A major bottleneck in print shops is treating expenses like one big number instead of separating variable job costs from overhead. When you lump everything together, you can’t tell whether a job type is truly underpriced or if you just had a slow month with the same fixed bills. That leads to the wrong decisions: cutting marketing when the real issue is material waste on wraps, or discounting design when the real issue is rework caused by missing proof approvals.

✅ Action Items

1. Build a simple “Variable vs Overhead” map for your shop.
- List at least 10 variable items (vinyl, ink, substrates, laminates, hardware, shipping materials, direct production labor) and 10 overhead items (rent, insurance, software, utilities, equipment maintenance, admin salaries).
2. Start tracking job-level variable costs for every order.
- In your estimating tool or a spreadsheet, record: sold price, materials used/spent, direct production hours, and any rework time.
3. Use Profit First in practice with shop timing.

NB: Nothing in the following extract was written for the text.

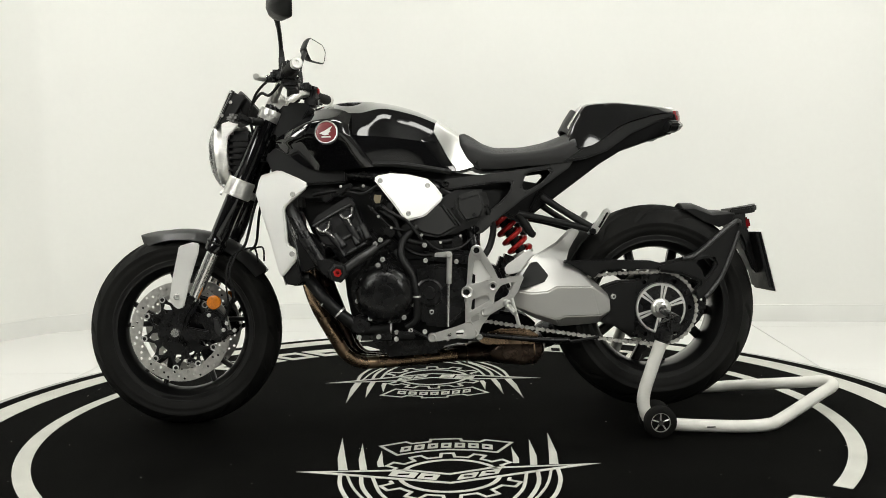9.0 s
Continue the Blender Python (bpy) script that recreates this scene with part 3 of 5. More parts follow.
bike("swing_recess", bend(prism(RECESS, -0.004, 0.006, 0.002), lambda x, y, z: (x, y - 0.112 - 0.46 * (0.50 - z), z)), MATTE, "dark recess cover", swing_arm)
bike("eccentric_carrier", prism([(0.575, 0.40), (0.64, 0.425), (0.70, 0.43), (0.75, 0.415), (0.79, 0.37), (0.80, 0.33), (0.77, 0.27), (0.71, 0.243), (0.65, 0.25), (0.59, 0.292), (0.575, 0.32)], -0.10, -0.062, 0.008), BLACKMETAL, "black chain adjuster", swing_arm)
bike("carrier_cover", prism([(0.545, 0.395), (0.575, 0.412), (0.615, 0.424), (0.670, 0.426), (0.655, 0.262), (0.60, 0.285), (0.552, 0.300)], -0.128, -0.062, 0.006), MATTE, "", swing_arm)
bike("adjuster_bolt", bolt((0.592, -0.12, 0.377), (0.3, -1, 0), 0.009, 0.012), BOLTSTEEL, "", swing_arm)
GUARD = [(0.446, 0.487), (0.549, 0.490), (0.706, 0.484), (0.775, 0.466), (0.848, 0.441), (0.845, 0.434), (0.775, 0.450), (0.731, 0.459), (0.571, 0.459), (0.547, 0.449), (0.536, 0.433), (0.516, 0.445), (0.480, 0.470)]
bike("chain_guard", join(prism(GUARD, -0.140, -0.128, 0.003), prism([(0.446, 0.4865), (0.549, 0.4895), (0.706, 0.4835), (0.775, 0.4655), (0.848, 0.4405), (0.846, 0.436), (0.775, 0.460), (0.706, 0.477), (0.549, 0.483), (0.446, 0.480)], -0.137, -0.08, 0.002)), MATTE, "matte black chain guard")
bike("lower_chain_guard", tube([(0.36, -0.12, 0.245), (0.46, -0.12, 0.243), (0.55, -0.12, 0.255)], 0.005, 8), MATTE)


# rear hugger, its stay and the plate carrier
def inner_hugger(u, v):
    a = radians(172 - 44 * u)
    f = v * 2 - 1
    r = 0.332 - 0.022 * f * f
    return Vector((REAR.x + math.cos(a) * r, f * 0.105 - 0.005, REAR.z + math.sin(a) * r))


rear_fender = bike("rear_fender", grid_surface(inner_hugger, 12, 8, 0.004), MATTE, "matte black tyre hugger")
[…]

- Create separate bank accounts (Operating, Taxes, Profit). When deposits come in, transfer your agreed profit percentage immediately so the rest of the revenue pays bills without “stealing” your profit.
4. Review cash flow weekly, not monthly.
- At the start of each week, list expected incoming payments (deposits + net invoices) and expected outgoing bills (materials orders, payroll, recurring subscriptions). Adjust production scheduling based on timing gaps.